It was the last day of fasting.
Michhami Dukkadam, we said to each other, joining our hands and bowing down – I ask for forgiveness for any wrong I did to you, knowingly or otherwise.
My family and I had just concluded Samvatsari Pratikraman in India last year, the annual ritual of introspection, repentance, and renewal. It is a 3-hour long ritual, sans electricity and technology, that reminds us of the right from wrong, repent (prayaschit) for our sins and non-meritorious activities committed knowingly or inadvertently during daily life through thought, speech, or action.
At the conclusion of this intense and purging ritual, we renewed our vows of following Ahimsa (non-violence), Satya (Truth), Asteya (non-stealing), Brahmacharya (chastity) and Aparigraha (non-attachment) and put behind us the evils (kashay) of greed, wrath, conceit, and delusion.
This is an essential element of the eight-day Jain festival Paryushan, an annual observation that involves fasting, study, and introspection, abstinence, purging, atonement, and forgiveness.
I had fasted for the last 7 successive days (8-day fast is called atthai), abstaining from food, and having boiled water only until sunset.
Unlike the other festivals in India like Diwali and Navratri that are characterised by feasting and dancing, Paryushan is all about solemnity and austerity.
The successful completion of fasts though, calls for a celebration of sorts. The extended family was invited to break the fast (parna) with Jain delicacies. I wanted the celebration to be fun, hence I had taken an abhigrah (a vow) that only when someone offered me a certain item of food, would I break my fast (it also helps build control, determination, and conquer the fear or insecurity for living.) It took 20 people almost 30 minutes to finally guess the food item I wanted to break my fast with, and it was immediately made for me. This was inspired by a story involving Lord Mahavir and Chandanbala, known to every Jain.

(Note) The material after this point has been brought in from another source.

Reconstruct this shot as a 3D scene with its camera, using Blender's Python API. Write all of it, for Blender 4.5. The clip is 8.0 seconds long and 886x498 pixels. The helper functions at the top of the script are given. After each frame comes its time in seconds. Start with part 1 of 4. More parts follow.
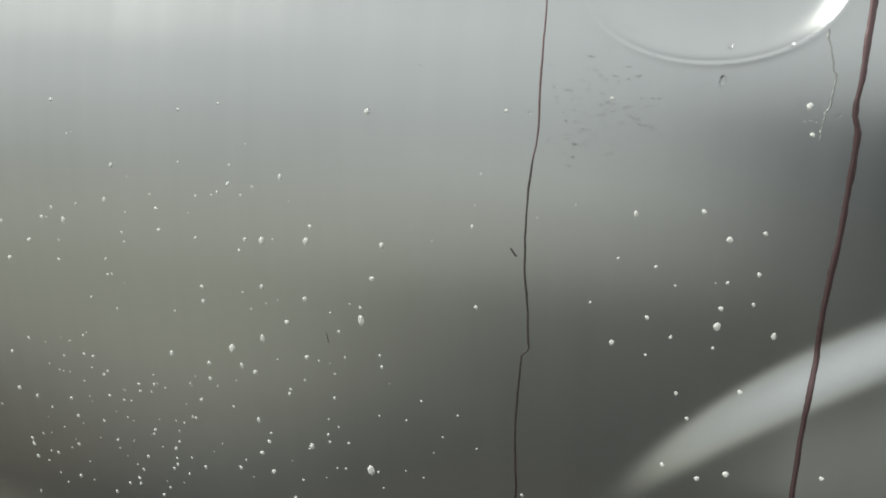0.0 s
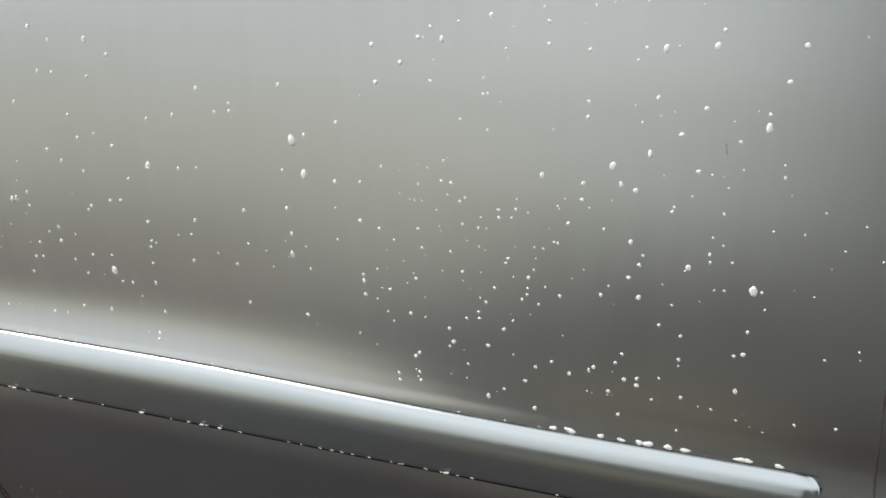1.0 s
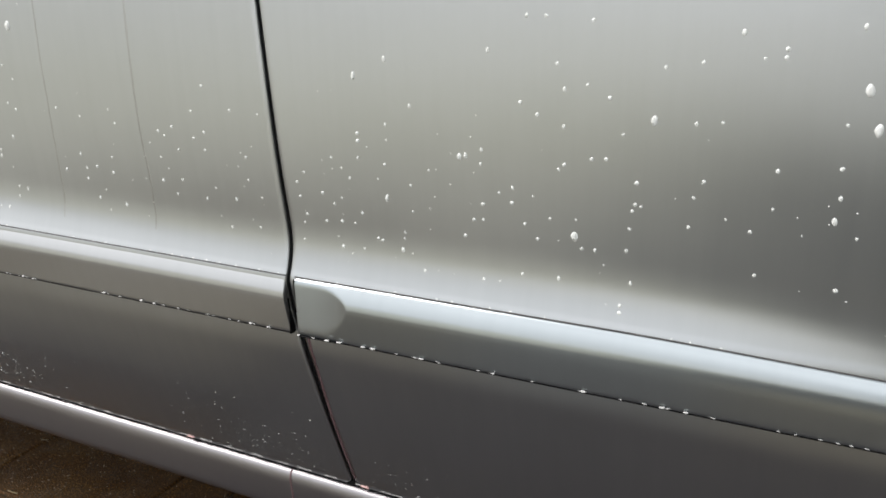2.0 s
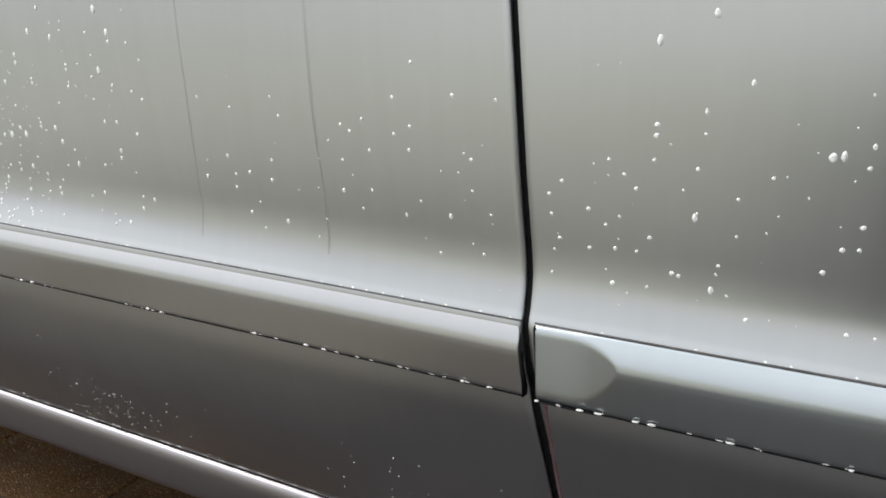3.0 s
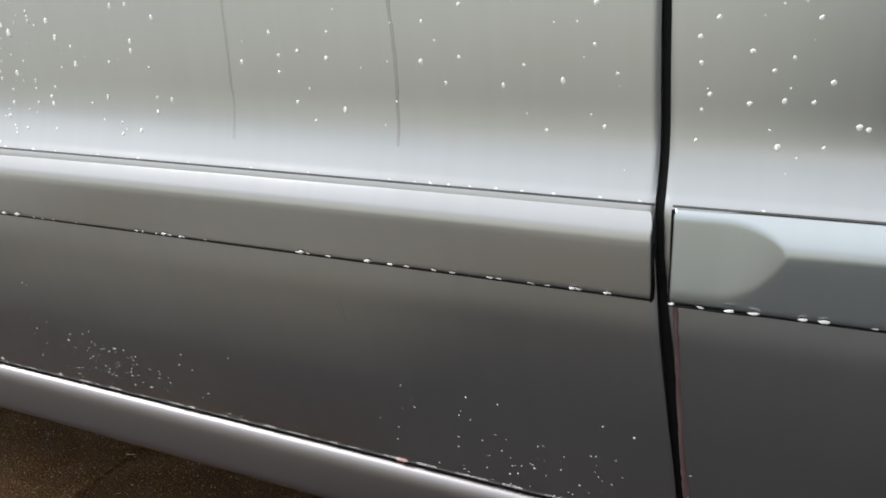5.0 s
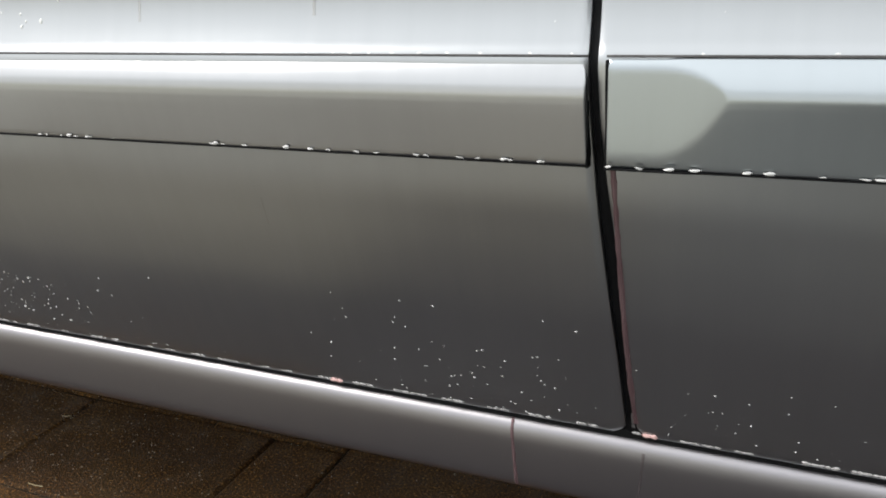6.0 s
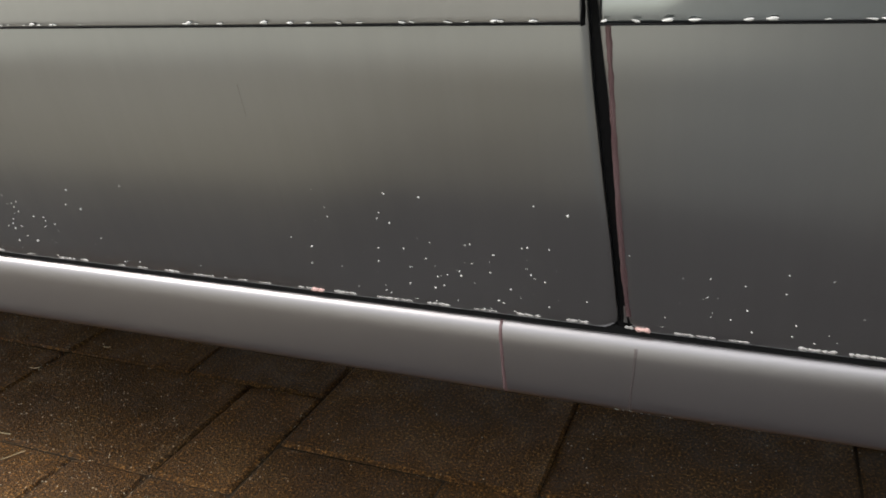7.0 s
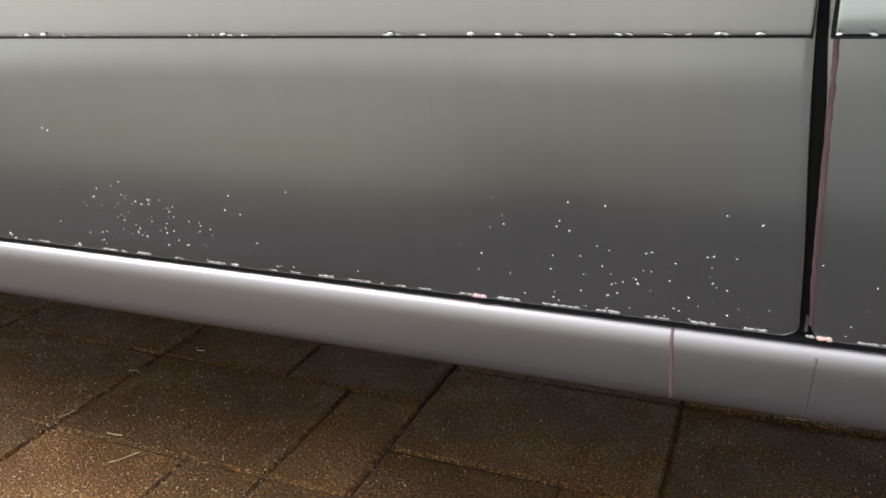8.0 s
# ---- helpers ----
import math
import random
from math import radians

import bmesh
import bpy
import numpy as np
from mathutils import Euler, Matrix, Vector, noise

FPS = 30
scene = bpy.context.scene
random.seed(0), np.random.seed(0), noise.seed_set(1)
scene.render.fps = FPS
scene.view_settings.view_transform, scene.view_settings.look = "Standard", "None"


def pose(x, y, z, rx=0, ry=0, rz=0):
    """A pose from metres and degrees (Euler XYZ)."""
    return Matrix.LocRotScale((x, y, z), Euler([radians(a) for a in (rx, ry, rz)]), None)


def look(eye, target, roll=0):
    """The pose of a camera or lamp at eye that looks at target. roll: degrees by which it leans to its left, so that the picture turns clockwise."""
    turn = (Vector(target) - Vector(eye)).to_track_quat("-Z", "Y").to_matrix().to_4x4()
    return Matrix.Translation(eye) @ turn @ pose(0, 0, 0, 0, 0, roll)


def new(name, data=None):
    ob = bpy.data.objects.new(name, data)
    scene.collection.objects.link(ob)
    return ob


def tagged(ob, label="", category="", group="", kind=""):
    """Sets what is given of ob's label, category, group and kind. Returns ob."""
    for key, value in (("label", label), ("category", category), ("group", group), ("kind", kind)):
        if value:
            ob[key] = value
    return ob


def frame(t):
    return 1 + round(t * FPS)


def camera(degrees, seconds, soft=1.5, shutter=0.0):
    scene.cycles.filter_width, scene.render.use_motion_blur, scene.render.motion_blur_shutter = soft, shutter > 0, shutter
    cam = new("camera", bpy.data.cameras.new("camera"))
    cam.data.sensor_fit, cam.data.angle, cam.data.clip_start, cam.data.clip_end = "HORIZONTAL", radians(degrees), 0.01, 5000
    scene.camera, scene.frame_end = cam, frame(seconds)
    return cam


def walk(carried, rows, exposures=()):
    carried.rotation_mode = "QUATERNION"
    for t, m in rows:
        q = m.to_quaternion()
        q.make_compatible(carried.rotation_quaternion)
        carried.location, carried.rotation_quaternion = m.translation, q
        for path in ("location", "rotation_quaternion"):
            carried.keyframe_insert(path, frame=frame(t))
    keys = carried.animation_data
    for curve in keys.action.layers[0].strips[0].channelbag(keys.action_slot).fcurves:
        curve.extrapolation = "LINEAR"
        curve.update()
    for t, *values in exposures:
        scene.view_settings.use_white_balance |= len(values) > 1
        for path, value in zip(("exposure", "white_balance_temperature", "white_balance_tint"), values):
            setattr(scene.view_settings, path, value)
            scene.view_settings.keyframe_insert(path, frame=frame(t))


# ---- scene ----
cam = camera(56.0, 8.0, 1.8)
PATH = [
    (0, (0.902, -0.413, 0.922), (0.331, 1.415, 0.346), -0.5),
    (0.3, (0.851, -0.44, 0.896), (0.27, 1.391, 0.339), 0.0),
    (0.5, (0.821, -0.456, 0.895), (0.204, 1.355, 0.311), -0.3),
    (0.8, (0.779, -0.486, 0.869), (0.11, 1.311, 0.3), 0.1),
    (1, (0.731, -0.504, 0.821), (0.047, 1.287, 0.249), 0.3),
    (1.2, (0.675, -0.514, 0.784), (-0.031, 1.271, 0.221), 0.7),
    (1.5, (0.575, -0.533, 0.765), (-0.169, 1.234, 0.195), 1.1),
    (2, (0.429, -0.574, 0.791), (-0.403, 1.138, 0.178), 0.3),
    (2.2, (0.38, -0.578, 0.802), (-0.49, 1.116, 0.191), 0.3),
    (3.3, (0.152, -0.441, 0.743), (-0.79, 1.2, 0.096), -1.6),
    (3.5, (0.132, -0.442, 0.739), (-0.821, 1.196, 0.099), -1.7),
    (4, (0.096, -0.455, 0.774), (-0.834, 1.195, 0.133), -1.9),
    (4.5, (0.075, -0.455, 0.709), (-0.802, 1.221, 0.061), -1.6),
    (4.7, (0.078, -0.45, 0.69), (-0.779, 1.237, 0.042), -1.5),
    (6, (0.097, -0.419, 0.592), (-0.653, 1.309, -0.081), -1.8),
    (6.5, (0.097, -0.418, 0.562), (-0.608, 1.323, -0.124), -1.7),
    (7, (0.088, -0.426, 0.527), (-0.597, 1.318, -0.172), -1.7),
    (7.2, (0.079, -0.429, 0.519), (-0.606, 1.31, -0.193), -1.0),
    (7.5, (0.053, -0.449, 0.514), (-0.628, 1.296, -0.187), -1.5),
    (8, (-0.01, -0.472, 0.533), (-0.73, 1.264, -0.15), -1.6),
]
walk(cam, [(t, look(eye, target, roll)) for t, eye, target, roll in PATH],
     [(0.0, -0.1, 6550, 4), (0.5, 0.3, 6500, 6), (1.0, 0.42, 6450, 9), (1.5, 0.52, 6450, 11), (2.0, 0.54, 6400, 11), (3.5, 0.46, 6300, 11), (4.5, 0.46, 6300, 11), (6.5, 0.62, 6450, 10), (7.0, 0.66, 6550, 10), (8.0, 1.05, 6350, 11)])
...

To an outsider, this may look very difficult to achieve, but Jains know that their religion is based on science more than ideologies. The people who observe fasts and other austerities earn immense respect, although it is widely prevalent in the community.
Our philosophy teaches us restraint in actions and words and that helps strengthen our will power. Thousand-year-old Jain food practices are also now being repackaged as intermittent fasting and veganism. Jainism is a way of life, which is seen as purification of body, mind and soul.
Here in Australia, following the Jain way of life is, of course very difficult, if not impossible. But these 8 days are dedicated to fasting, religious study, self-introspection, and atonement. The Jain community in Sydney is quite active and the help and support extended by them more than makes up for the lack of family support.
During these COVID times, however, when some religious authorities are advising against fasting so as to not put our immunity system at risk, the time is to focus on personal reflections and going within. Why reduce this Jain festival to a kitchen religion? Jainism has always emphasized on adaptivity and flexibility and doing the right thing, keeping the spiritual
growth perspective at the forefront.
My own Paryushan this year is about exploring translated Jain scriptures, studying Jain concepts, and learning more about the religion and its take on various things. Also, experimenting with Jain recipes would help create some excitement. For those with a curious bend of mind, it’s all food for thought, while the more spiritual ones can enjoy Digital Paryushan. Many Facebook and YouTube channels are broadcasting live sermons and rituals
from Jain temples. Zoom is abuzz with related competition like the singing of hymns and meditation classes. There are helplines and groups facilitating online conversations to help stay
connected and find calm in this chaos of the corona pandemic.
To look at the brighter side of things, the coronavirus pandemic has given us more time: this Paryushan might usher in deeper and lasting inner change, even as the world outside changes drastically.
There are four Jain centres in Australia. The Jain population in Australia was counted in the 2016 census to be 4,047, of whom 38% lived in Greater Sydney, 31% in Greater Melbourne, and 15% in Greater Perth.